### The request
Please output every line of the material as it stands, without the pictures.

----------------------------------------

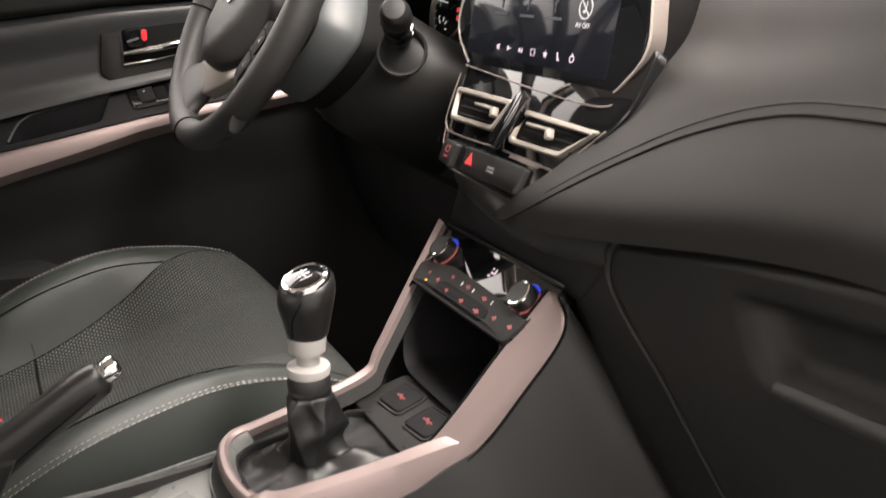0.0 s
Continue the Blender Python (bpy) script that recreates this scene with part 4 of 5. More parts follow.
# lower length beside the gear lever: a narrow top face and a broad outer face that curls in behind
ti, to, tp = bent([(0.0270, -0.0600, 0.4310), (0.0375, -0.0560, 0.4315), (0.0440, -0.0505, 0.4365), (0.056, -0.036, 0.4405), (0.0725, 0.03, 0.4545), (0.088, 0.090, 0.4715), (0.0955, 0.110, 0.4735)],
                  [(0.0290, -0.0690, 0.4300), (0.0420, -0.0650, 0.4305), (0.0530, -0.0585, 0.4340), (0.064, -0.040, 0.4360), (0.0800, 0.03, 0.4500), (0.097, 0.092, 0.4675), (0.1010, 0.110, 0.4715)],
                  [(0.0300, -0.0800, 0.4105), (0.0480, -0.0745, 0.4095), (0.0640, -0.0620, 0.4085), (0.0735, -0.040, 0.4100), (0.0890, 0.03, 0.4210), (0.0975, 0.072, 0.4350), (0.1000, 0.088, 0.4440)])
part("side_trim", loft([[a - Vector((0.002, 0, 0.005)), a, a.lerp(b, 0.5) + Vector((0.0, 0, 0.0004)), b, b + Vector((0.0005, -0.0002, -0.0006)), b.lerp(c, 0.5) + Vector((0.0012, -0.0006, 0)), c, c - Vector((0.008, 0, 0.0))] for a, b, c in zip(ti, to, tp)]), SATIN, con, "broad rose-silver satin trim beside the gear lever", angle=24)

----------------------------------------

### Answer below
0.0 s
Continue the Blender Python (bpy) script that recreates this scene with part 4 of 5. More parts follow.
# lower length beside the gear lever: a narrow top face and a broad outer face that curls in behind
ti, to, tp = bent([(0.0270, -0.0600, 0.4310), (0.0375, -0.0560, 0.4315), (0.0440, -0.0505, 0.4365), (0.056, -0.036, 0.4405), (0.0725, 0.03, 0.4545), (0.088, 0.090, 0.4715), (0.0955, 0.110, 0.4735)],
                  [(0.0290, -0.0690, 0.4300), (0.0420, -0.0650, 0.4305), (0.0530, -0.0585, 0.4340), (0.064, -0.040, 0.4360), (0.0800, 0.03, 0.4500), (0.097, 0.092, 0.4675), (0.1010, 0.110, 0.4715)],
                  [(0.0300, -0.0800, 0.4105), (0.0480, -0.0745, 0.4095), (0.0640, -0.0620, 0.4085), (0.0735, -0.040, 0.4100), (0.0890, 0.03, 0.4210), (0.0975, 0.072, 0.4350), (0.1000, 0.088, 0.4440)])
part("side_trim", loft([[a - Vector((0.002, 0, 0.005)), a, a.lerp(b, 0.5) + Vector((0.0, 0, 0.0004)), b, b + Vector((0.0005, -0.0002, -0.0006)), b.lerp(c, 0.5) + Vector((0.0012, -0.0006, 0)), c, c - Vector((0.008, 0, 0.0))] for a, b, c in zip(ti, to, tp)]), SATIN, con, "broad rose-silver satin trim beside the gear lever", angle=24)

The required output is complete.